Retype, please, the listing from its opening line through the line that contains "1, 0), taper=False)", both included, without the pictures.

:::::

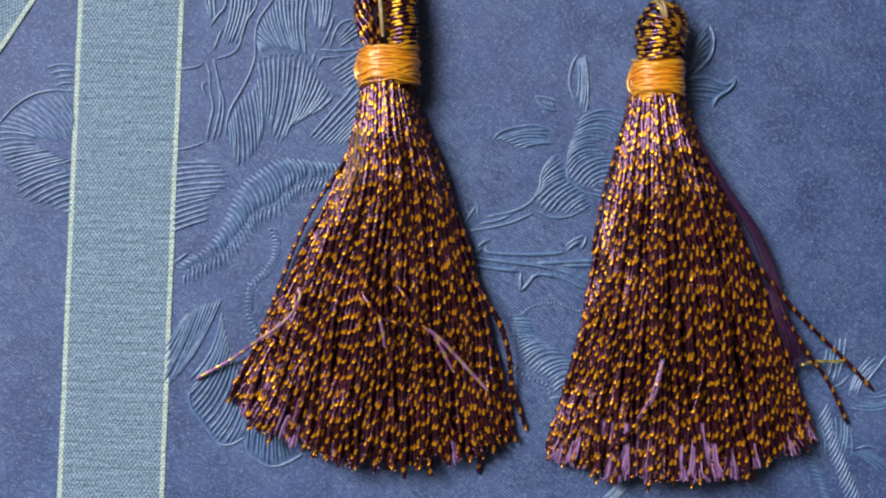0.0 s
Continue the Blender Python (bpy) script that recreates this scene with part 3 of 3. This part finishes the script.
def winding(cx, cy, wide, high, lean, radius, z0):
    th = np.linspace(0, 2 * math.pi, 49)
    c, s = np.cos(th), np.sin(th)
    x = cx + wide * np.sign(c) * np.abs(c) ** 0.85
    z = z0 + high * np.sign(s) * np.abs(s) ** 0.9
    y = cy + lean * c + 0.022 * np.sin(2 * th + rng.uniform(0, 6)) + 0.012 * np.sin(5 * th + rng.uniform(0, 6))
    radius = radius * (1 + 0.25 * np.sin(3 * th + rng.uniform(0, 6)) + 0.15 * np.sin(8 * th + rng.uniform(0, 6)))
    return tube(np.column_stack([x, y, z]), radius, 7, 0.0, 0.2, rng.uniform(0, 40), up=(0, 1, 0), taper=False)


def binding(cx, cy, wide, tall, high, turn, thing, knot):
    """Silk wound round the neck: each turn is a ring of floss, some crossing."""
    rows = 30
    ring = np.linspace(0, 2 * math.pi, 40, endpoint=False)
    rows_y = np.linspace(-1, 1, 13)
    c, d = np.cos(ring), np.sin(ring)
    core = [(cx + (wide * (1 - 0.14 * abs(f) ** 3) - 0.003) * math.copysign(abs(p) ** 0.85, p), cy + f * (tall / 2 - 0.03) + turn * p, high + 0.03 + (high - 0.003) * (1 - 0.14 * abs(f) ** 3) * math.copysign(abs(q) ** 0.9, q)) for f in rows_y for p, q in zip(c, d)]
    skin = [[k * 40 + j, k * 40 + (j + 1) % 40, (k + 1) * 40 + (j + 1) % 40, (k + 1) * 40 + j] for k in range(12) for j in range(40)]
    wrap = [(u * 8, v / 12) for k in range(12) for j in range(40) for u, v in ((j, k), (j + 1, k), (j + 1, k + 1), (j, k + 1))]
    part("inner_winding", (core, skin, wrap), ORANGE, thing)
    for k in range(rows):
        f = k / (rows - 1) * 2 - 1
        swell = 1 - 0.14 * abs(f) ** 3
        y = cy + f * (tall / 2 - 0.04)
        part("winding", winding(cx, y, wide * swell * rng.uniform(0.985, 1.015), high * swell, turn + rng.normal(0, 0.022), 0.023 * rng.uniform(0.8, 1.2), high + 0.03), ORANGE, thing)
    for k in range(22):
        f = rng.uniform(-0.78, 0.78)
        part("winding", winding(cx + rng.normal(0, 0.01), cy + f * tall / 2, wide * rng.uniform(1.01, 1.05), high * rng.uniform(1.02, 1.07), turn + rng.normal(0, 0.10), 0.019 * rng.uniform(0.7, 1.5), high + 0.03), ORANGE, thing)
    for k in range(knot):
        g = rng.uniform(-0.07, 0.07)
        pts = [(cx - wide * 0.90, cy + tall * 0.34 + g, high * 1.4), (cx - wide * 1.07, cy + tall * 0.2, high * 1.1), (cx - wide * 1.06 + g, cy - tall * 0.12, high), (cx - wide * 0.98, cy - tall * 0.36, high * 1.2), (cx - wide * 0.6, cy - tall * 0.36, high * 1.9)]
        part("winding_end", tube(smooth_path(pts, 26), 0.024, 7, 0.0, 0.2, rng.uniform(0, 9)), ORANGE, thing)


def coil(points, radius, gap, slant, thing, name, thick=0.037, turns_dir=1):
    """Thread wound round and round a core that follows the points."""
    core = smooth_path(points, 200)
    length = np.linalg.norm(np.diff(core, axis=0), axis=1).sum()
    turns = length / gap
    n = int(turns * 22)
    s = np.linspace(0, 1, n)
    c = np.stack([np.interp(s * 199, np.arange(200), core[:, k]) for k in range(3)], 1)
    t = np.gradient(c, axis=0)
    t /= np.linalg.norm(t, axis=1)[:, None]
    side = np.cross(t, [0, 0, 1.0])
    side /= np.linalg.norm(side, axis=1)[:, None]
    up = np.cross(side, t)
    ph = 2 * math.pi * turns * s * turns_dir
    r = np.interp(s, np.linspace(0, 1, len(radius)), radius) * (1 + 0.05 * np.sin(ph * 0.37) + 0.03 * np.sin(ph * 0.83 + 1))
    path = c + side * (r * np.cos(ph))[:, None] + up * (r * np.sin(ph))[:, None] + t * (slant * np.cos(ph + 0.6))[:, None]
    part(name, tube(path, thick, 7, 0.16, 0.285, rng.uniform(0, 9), outward=side * np.cos(ph)[:, None] + up * np.sin(ph)[:, None]), WOUND, thing)


def wisp(a, b, c, count, spread, material, thing, name, radius=0.008, lift=0.0):
    """A thin bunch of loose fibres along a curve, each end spread apart."""
    out = []
    for k in range(count):
        o = rng.normal(0, 1, 3)
        w = [np.array(p, float) + np.array([o[0], o[1] * 0.7, abs(o[2]) * 0.6]) * sp for p, sp in zip((a, b, c), spread)]
        for p in w:
            p[2] = max(p[2] + lift, 0.02)
        w.insert(2, (w[1] + w[2]) / 2 + rng.normal(0, 0.4, 3) * spread[1])
        out.append(tube(smooth_path(w, 22), radius, 4, 0.0, 0.2, rng.uniform(0, 9)))
    tagged(part(name, joined(out), material, thing), kind="stuff")


def hem_floss(left, right, sag, places, thing, high, sheen_from=None):
    """Cut ends that have come untwisted into small brushes of lilac floss; each place is a share of the hem and a size.
    The long thin ones imitate lilac sheen on the hem threads.
    """
    for g, size in places:
        at = []
        for s in ((1.0 - 0.085 * size) if sheen_from is None else sheen_from, 1.0 - 0.03 * size, 1.0 + rng.uniform(0.0, 0.022)):
            p = lerp_edge(left, np.array([s]))[0] * (1 - g) + lerp_edge(right, np.array([s]))[0] * g
            p[1] -= sag * (1 - (2 * g - 1) ** 2) * s ** 1.3
            at.append((p[0] + rng.normal(0, 0.015), p[1], 0.05 + high * math.sqrt(max(0.05, 1 - abs(2 * g - 1) ** 2.4)) * (0.96 if s < 0.98 else 0.92)))
        full = 1.0 if sheen_from is None else 0.3
        wisp(*at, int(26 * size * full), (0.02, 0.05 * size * full, 0.08 * size * full), TUFT, thing, "frayed_end", 0.0125)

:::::

§ Solution for this task:
0.0 s
Continue the Blender Python (bpy) script that recreates this scene with part 3 of 3. This part finishes the script.
def winding(cx, cy, wide, high, lean, radius, z0):
    th = np.linspace(0, 2 * math.pi, 49)
    c, s = np.cos(th), np.sin(th)
    x = cx + wide * np.sign(c) * np.abs(c) ** 0.85
    z = z0 + high * np.sign(s) * np.abs(s) ** 0.9
    y = cy + lean * c + 0.022 * np.sin(2 * th + rng.uniform(0, 6)) + 0.012 * np.sin(5 * th + rng.uniform(0, 6))
    radius = radius * (1 + 0.25 * np.sin(3 * th + rng.uniform(0, 6)) + 0.15 * np.sin(8 * th + rng.uniform(0, 6)))
    return tube(np.column_stack([x, y, z]), radius, 7, 0.0, 0.2, rng.uniform(0, 40), up=(0, 1, 0), taper=False)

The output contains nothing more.